• [Exercise brief] Give again only what runs from the line with "5. This part finishes the script." to the final line of the entries below, exactly as written and without pictures.

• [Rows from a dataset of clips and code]
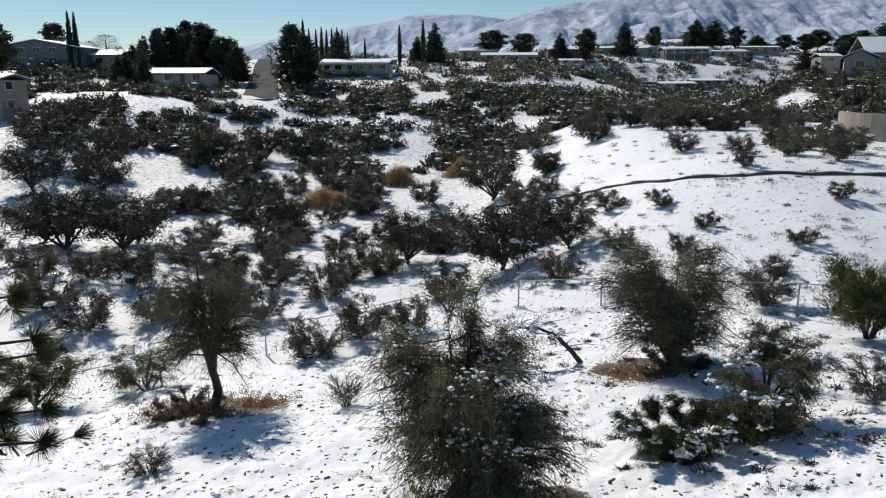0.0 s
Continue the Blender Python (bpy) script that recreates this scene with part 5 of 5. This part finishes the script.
def far_tree(kind, i, x, y, h, w=None):
    wide = {"cypress": 1.0, "pine": 5.2, "round": 6.2, "ovate": 5.4, "bare": 5.4}[kind]
    sx = (w / wide) if w else h / 10 * 1.05
    m = pose(x, y, ground_z(x, y) - 0.1, 0, 0, 77 * i) @ Matrix.Diagonal((sx, sx, h / 10, 1))
    plant({"round": "stone_pine_tree", "ovate": "conifer_tree"}.get(kind, kind + "_tree"), FAR[kind][i % 2], m, *FAR_LOOK[kind], "tree", "trees on the far ridge")


for i, (x, y, h) in enumerate(((-84.2, 150, 11.4), (-83.2, 150.5, 11.2), (-44.6, 185, 12.4), (-44.3, 190, 10.1), (-43.0, 192, 9.7), (-42.2, 195, 10.0), (-40.9, 195, 9.4), (-40.1, 198, 9.6), (-39.1, 200, 9.9), (-37.8, 200, 9.3), (-36.3, 200, 8.3), (-23.0, 205, 10.3), (-16.2, 200, 11.5), (-32.5, 205, 7.1))):
    far_tree("cypress", i, x, y, h)
for i, (x, y, h, w) in enumerate(((-83.4, 125, 9.6, 5.4), (-102, 175, 7.8, 5.6), (-62.3, 165, 11.5, 7.6), (-56, 160, 8.9, 6.2), (2.2, 230, 7.9, 9.2), (11.8, 228, 7.6, 7.4), (31, 232, 9.5, 6.4), (82.9, 160, 12.2, 7.4), (97.2, 300, 9.3, 6.5), (61.7, 280, 9.0, 5.6), (124, 300, 7.5, 8), (131, 306, 8.2, 9), (139, 300, 7.4, 8), (147, 305, 8.4, 9), (118, 306, 6.6, 7), (155, 300, 8.0, 9), (163, 306, 8.0, 9))):
    far_tree("round", i, x, y, h, w)
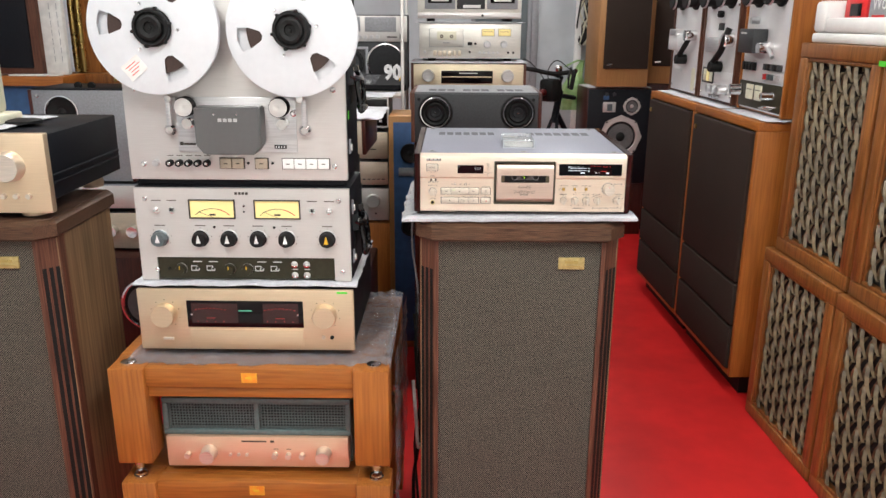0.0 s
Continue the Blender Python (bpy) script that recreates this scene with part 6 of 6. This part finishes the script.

• [Task output]
Continue the Blender Python (bpy) script that recreates this scene with part 5 of 5. This part finishes the script.
def far_tree(kind, i, x, y, h, w=None):
    wide = {"cypress": 1.0, "pine": 5.2, "round": 6.2, "ovate": 5.4, "bare": 5.4}[kind]
    sx = (w / wide) if w else h / 10 * 1.05
    m = pose(x, y, ground_z(x, y) - 0.1, 0, 0, 77 * i) @ Matrix.Diagonal((sx, sx, h / 10, 1))
    plant({"round": "stone_pine_tree", "ovate": "conifer_tree"}.get(kind, kind + "_tree"), FAR[kind][i % 2], m, *FAR_LOOK[kind], "tree", "trees on the far ridge")


for i, (x, y, h) in enumerate(((-84.2, 150, 11.4), (-83.2, 150.5, 11.2), (-44.6, 185, 12.4), (-44.3, 190, 10.1), (-43.0, 192, 9.7), (-42.2, 195, 10.0), (-40.9, 195, 9.4), (-40.1, 198, 9.6), (-39.1, 200, 9.9), (-37.8, 200, 9.3), (-36.3, 200, 8.3), (-23.0, 205, 10.3), (-16.2, 200, 11.5), (-32.5, 205, 7.1))):
    far_tree("cypress", i, x, y, h)
for i, (x, y, h, w) in enumerate(((-83.4, 125, 9.6, 5.4), (-102, 175, 7.8, 5.6), (-62.3, 165, 11.5, 7.6), (-56, 160, 8.9, 6.2), (2.2, 230, 7.9, 9.2), (11.8, 228, 7.6, 7.4), (31, 232, 9.5, 6.4), (82.9, 160, 12.2, 7.4), (97.2, 300, 9.3, 6.5), (61.7, 280, 9.0, 5.6), (124, 300, 7.5, 8), (131, 306, 8.2, 9), (139, 300, 7.4, 8), (147, 305, 8.4, 9), (118, 306, 6.6, 7), (155, 300, 8.0, 9), (163, 306, 8.0, 9))):
    far_tree("round", i, x, y, h, w)
0.0 s
Continue the Blender Python (bpy) script that recreates this scene with part 6 of 6. This part finishes the script.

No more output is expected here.